=== JOB ===
Repeat every line of the listing below exactly, minus the pictures.

★ ★ ★

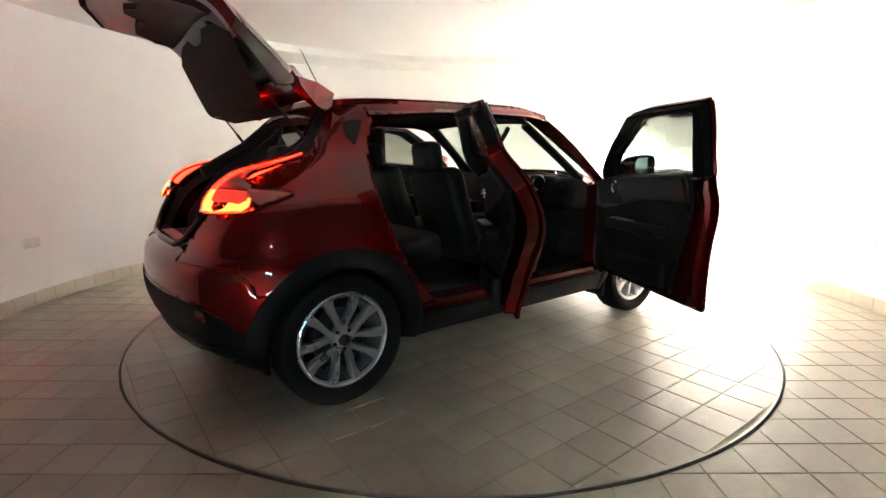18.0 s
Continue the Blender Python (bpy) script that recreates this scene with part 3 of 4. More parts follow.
    boom += side_pts([(-1.60, 1.003), (-1.54, 1.028), (-1.465, 1.056), (-1.465, 1.066), (-1.53, 1.076)]) + back_pts([(0.700, 1.088), (0.640, 1.108), (0.618, 1.142), (0.612, 1.19), (0.611, 1.235)])

    def pod(u, z):
        """The lamp stands proud of the body, most along its inner edge."""
        p = fl(u, z)
        k = 0.040 * smooth(1.25, 1.12, z) * smooth(0.74, 0.60, abs(p[1])) + 0.012 * smooth(-1.46, -1.60, p[0])
        return (p[0] - k, p[1], p[2] + 0.45 * k * smooth(1.0, 1.1, z))

    lampb = panel("tail_lamp", boom, pod, M_GLOSS, car, 0.014, 0.02, "lit red boomerang tail lamp", lift=0.002, holes=[BORE])
    tm = Matrix.Translation((-1.60, s * 0.640, 1.000)) @ pose(0, 0, 0, 0, 0, 90)
    # bore added to gather the bulb's light into a red spot on the wall
    part("bulb_bore", turned(bmesh.new(), [(0.022, 0.125), (0.022, 0.035), (0.0, 0.033)], 24, tm), M_GAP, lampb, "added dark bore that narrows the red beam")
    part("bulb", turned(bmesh.new(), [(0.021, 0.041), (0.0, 0.043)], 24, tm), M_TAILBEAM, lampb, "glowing red bulb")
    panel("light_band", back_pts([(0.602, 1.238), (0.575, 1.19), (0.546, 1.124), (0.530, 1.062), (0.572, 1.062), (0.578, 1.10), (0.592, 1.15), (0.603, 1.20)]), pod, M_TAIL, lampb, 0.045, 0.02, "lit red band", lift=0.006)
    panel("bright_core", back_pts([(0.530, 1.060), (0.532, 1.018), (0.568, 0.982), (0.655, 0.980), (0.735, 0.986)]) + side_pts([(-1.640, 1.006), (-1.630, 1.040)]) + back_pts([(0.735, 1.040), (0.712, 1.016), (0.672, 1.022), (0.668, 0.998), (0.640, 0.981), (0.612, 0.998), (0.606, 1.022), (0.580, 1.030), (0.570, 1.060)]), pod, M_TAILHOT, lampb, 0.004, 0.02, "bright orange core", lift=0.006)
    panel("lit_part", back_pts([(0.576, 1.062), (0.586, 1.034), (0.610, 1.024), (0.640, 1.022), (0.674, 1.024), (0.710, 1.020), (0.728, 1.044), (0.700, 1.064)]), pod, M_TAILDIM, lampb, 0.003, 0.02, "dim red ribbed part", lift=0.006)
    panel("clear_part", back_pts([(0.578, 1.066), (0.700, 1.068), (0.690, 1.084), (0.640, 1.102), (0.614, 1.138), (0.608, 1.19), (0.600, 1.16), (0.586, 1.10)]), pod, M_SILVER, lampb, 0.003, 0.02, "clear silvered upper part", lift=0.006)
    panel("clear_tip", side_pts([(-1.625, 1.046), (-1.600, 1.012), (-1.54, 1.034), (-1.47, 1.060), (-1.53, 1.070), (-1.61, 1.074)]), pod, M_SILVER, lampb, 0.003, 0.02, "clear silvered tip", lift=0.006)
    panel("lens", boom, pod, M_TAILLENS, lampb, 0.003, 0.02, "glossy lamp cover", lift=0.014)
    if s < 0:
        panel("fuel_flap", rounded(side_pts([(-1.37, 1.046), (-1.205, 1.054), (-1.212, 0.906), (-1.375, 0.895)]), 0.02), fl, M_PAINT, car, 0.008, 0.03, "flush fuel filler flap", lift=0.003)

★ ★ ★

=== CORRECT RESULT ===
18.0 s
Continue the Blender Python (bpy) script that recreates this scene with part 3 of 4. More parts follow.
    boom += side_pts([(-1.60, 1.003), (-1.54, 1.028), (-1.465, 1.056), (-1.465, 1.066), (-1.53, 1.076)]) + back_pts([(0.700, 1.088), (0.640, 1.108), (0.618, 1.142), (0.612, 1.19), (0.611, 1.235)])

    def pod(u, z):
        """The lamp stands proud of the body, most along its inner edge."""
        p = fl(u, z)
        k = 0.040 * smooth(1.25, 1.12, z) * smooth(0.74, 0.60, abs(p[1])) + 0.012 * smooth(-1.46, -1.60, p[0])
        return (p[0] - k, p[1], p[2] + 0.45 * k * smooth(1.0, 1.1, z))

    lampb = panel("tail_lamp", boom, pod, M_GLOSS, car, 0.014, 0.02, "lit red boomerang tail lamp", lift=0.002, holes=[BORE])
    tm = Matrix.Translation((-1.60, s * 0.640, 1.000)) @ pose(0, 0, 0, 0, 0, 90)
    # bore added to gather the bulb's light into a red spot on the wall
    part("bulb_bore", turned(bmesh.new(), [(0.022, 0.125), (0.022, 0.035), (0.0, 0.033)], 24, tm), M_GAP, lampb, "added dark bore that narrows the red beam")
    part("bulb", turned(bmesh.new(), [(0.021, 0.041), (0.0, 0.043)], 24, tm), M_TAILBEAM, lampb, "glowing red bulb")
    panel("light_band", back_pts([(0.602, 1.238), (0.575, 1.19), (0.546, 1.124), (0.530, 1.062), (0.572, 1.062), (0.578, 1.10), (0.592, 1.15), (0.603, 1.20)]), pod, M_TAIL, lampb, 0.045, 0.02, "lit red band", lift=0.006)
    panel("bright_core", back_pts([(0.530, 1.060), (0.532, 1.018), (0.568, 0.982), (0.655, 0.980), (0.735, 0.986)]) + side_pts([(-1.640, 1.006), (-1.630, 1.040)]) + back_pts([(0.735, 1.040), (0.712, 1.016), (0.672, 1.022), (0.668, 0.998), (0.640, 0.981), (0.612, 0.998), (0.606, 1.022), (0.580, 1.030), (0.570, 1.060)]), pod, M_TAILHOT, lampb, 0.004, 0.02, "bright orange core", lift=0.006)
    panel("lit_part", back_pts([(0.576, 1.062), (0.586, 1.034), (0.610, 1.024), (0.640, 1.022), (0.674, 1.024), (0.710, 1.020), (0.728, 1.044), (0.700, 1.064)]), pod, M_TAILDIM, lampb, 0.003, 0.02, "dim red ribbed part", lift=0.006)
    panel("clear_part", back_pts([(0.578, 1.066), (0.700, 1.068), (0.690, 1.084), (0.640, 1.102), (0.614, 1.138), (0.608, 1.19), (0.600, 1.16), (0.586, 1.10)]), pod, M_SILVER, lampb, 0.003, 0.02, "clear silvered upper part", lift=0.006)
    panel("clear_tip", side_pts([(-1.625, 1.046), (-1.600, 1.012), (-1.54, 1.034), (-1.47, 1.060), (-1.53, 1.070), (-1.61, 1.074)]), pod, M_SILVER, lampb, 0.003, 0.02, "clear silvered tip", lift=0.006)
    panel("lens", boom, pod, M_TAILLENS, lampb, 0.003, 0.02, "glossy lamp cover", lift=0.014)
    if s < 0:
        panel("fuel_flap", rounded(side_pts([(-1.37, 1.046), (-1.205, 1.054), (-1.212, 0.906), (-1.375, 0.895)]), 0.02), fl, M_PAINT, car, 0.008, 0.03, "flush fuel filler flap", lift=0.003)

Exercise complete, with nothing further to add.